Girl Dinner, Hot Girl Walks...how do these trends fit into feminism?
Seemingly random social media trends involving ‘girls’ actually have more to do with feminism than you may think
Pretty much everyone has heard of “girl dinner” and “hot girl walks.” However, what might be more interesting than the fun trends themselves is the potential reasoning behind them.
In this 8 minute podcast (or short transcript), the idea of these ‘girl’ trends are explained.
The author says that it comes from
a tendency, for those of us who are women, to refer to ourselves as ‘girls’ when we’re engaging in activities that don’t involve the male gaze.
This includes things that you do by yourself and for yourself: such as a hot girl walk (where you practice gratitude, thinking about goals, and confidence), and girl dinner (“the only constraints for what seemed to make… a girl dinner was that they were the kinds of foods that women were eating alone”).
So, hot girl walks and girl dinners are activities that only have to do with the girl herself. Oftentimes, the world ‘girl’ is used to diminish someone and their accomplishments. However,
the idea that you are out having your girl dinner and you are creating it for yourself is very different than a man in a boardroom saying, ‘Girl, sit down. The men are talking here.’
The author thinks that these girl trends stem from a nostalgia for the freedom of girlhood, before the expectations of womanhood:
These things happen outside the influence of the male gaze. And therefore, they happen outside of a man’s expectations of what you should be…
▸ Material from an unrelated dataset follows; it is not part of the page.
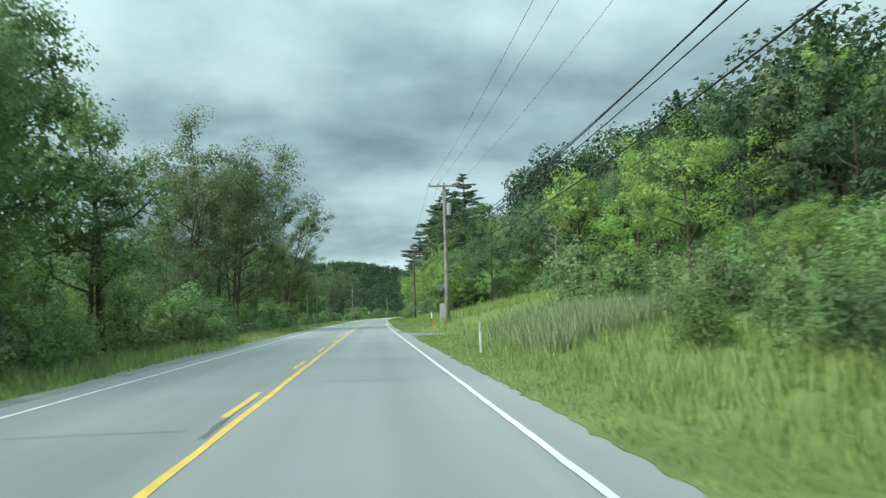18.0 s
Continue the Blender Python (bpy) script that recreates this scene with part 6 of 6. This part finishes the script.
# ---- bridge rails ----
def rail(side, s0, s1, flare):
    """A W-beam guardrail with a lower channel rail, posts and ends."""
    ob = thing("guardrail", Matrix(), "galvanised steel bridge guardrail with a lower rub rail", "guardrail", "bridge guardrails")
    prof = [(0.0, 0.53), (0.055, 0.56), (0.055, 0.62), (0.0, 0.67), (0.0, 0.70), (0.055, 0.75), (0.055, 0.81), (0.0, 0.84)]
    off = lambda s: side * (4.95 + (flare(s) if flare else 0.0))
    drop = lambda s: -0.62 * max(0.0, (s - (s1 - 4.6)) / 4.6) ** 1.3 if side > 0 else 0.0
    s = s0
    while s < s1 - 0.1:
        e = min(s + 3.81, s1)
        bm = bmesh.new()
        prev = None
        for k in range(5):
            q = s + (e + 0.06 - s) * k / 4
            row = [bm.verts.new(P(q, off(q) - side * o, z + drop(q) - (0.05 if side < 0 else 0))) for o, z in prof]
            row += [bm.verts.new(P(q, off(q) - side * (o - 0.012), z + drop(q) - (0.05 if side < 0 else 0))) for o, z in reversed(prof)]
            if prev:
                for j in range(len(row)):
                    bm.faces.new((prev[j], prev[(j + 1) % len(row)], row[(j + 1) % len(row)], row[j]))
            else:
                bm.faces.new(row[::-1])
            prev = row
        bm.faces.new(prev)
        part("rail_panel", bm, RAIL_STEEL, ob)
        if e < s1 - 2.5:
            bm = bmesh.new()
            a, b = P(s, off(s) - side * 0.03, 0.30), P(e, off(e) - side * 0.03, 0.30)
            m = (a + b) / 2
            rt = Matrix.Rotation(math.atan2(b.y - a.y, b.x - a.x), 3, "Z")
            box(bm, m, ((b - a).length - 0.02, 0.05, 0.16), rt)
            part("rub_rail", bm, RAIL_STEEL, ob)
        s = e
    s = s0 + 0.4
    while s < s1:
        bm = bmesh.new()
        p = P(s, off(s) + side * 0.10)
        zt = 0.80 + drop(s)
        for dx, w, t in ((0, 0.02, 0.16), (-0.08, 0.12, 0.02), (0.08, 0.12, 0.02)):
            box(bm, (p.x + dx, p.y, zt / 2 - 0.2), (t if dx == 0 else 0.015, 0.02 if dx == 0 else 0.12, zt + 0.4))
        box(bm, (p.x - side * 0.06, p.y, 0.66 + drop(s)), (0.1, 0.12, 0.3))
        part("rail_post", bm, POST_GREY, ob)
        s += 1.905
    for q in (s0, s1):
        bm = bmesh.new()
        p = P(q, off(q) - side * 0.02, 0.69 + (drop(q) if q == s1 else 0))
        rod(bm, p - Vector((0, 0, 0.16)), p + Vector((0, 0, 0.16)), 0.10, n=10)
        part("end_shoe", bm, RAIL_STEEL, ob)
    return ob


rail(1, 285.5, 346.4, lambda s: 3.2 * max(0.0, (300 - s) / 14.5) ** 1.6)
rail(-1, 294.5, 350.0, None)
ck = strip("bridge_curb", CONCRETE, 317.5, 324, 4.72, 4.98, 0.16, step=2.0, thick=0.45)
tagged(ck, "weathered concrete curb along the bridge", "curb", kind="structure")
strip("concrete_panel", CONCRETE, 317.2, 322.6, 3.72, 4.72, 0.004, step=1.0, parent=road)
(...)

Our lives then [as girls'] were wide open. We thought that we could become anything. And we hadn’t yet realized that inevitable heart wrenching conclusion that all women eventually come to, and our generation is still coming to, which is, we’re not going to be the first generation that’s allowed to have it all.
Trends such as hot girl walks provide escapism from the worries of women (the author points out that hot girl walks began trending in summer 2022, around when the Supreme Court overturned Roe v. Wade). Some people may worry that this escapism is ‘wasting time’ that could be used to advance gender equality. However, trends like this can be used both as fun escapism, but also to work towards progress in equal treatment:
when you’re thinking about your goals and how you’re going to achieve them [for example, on a hot girl walk], one of those goals should be how you can make being a woman more bearable for you and the other women around you.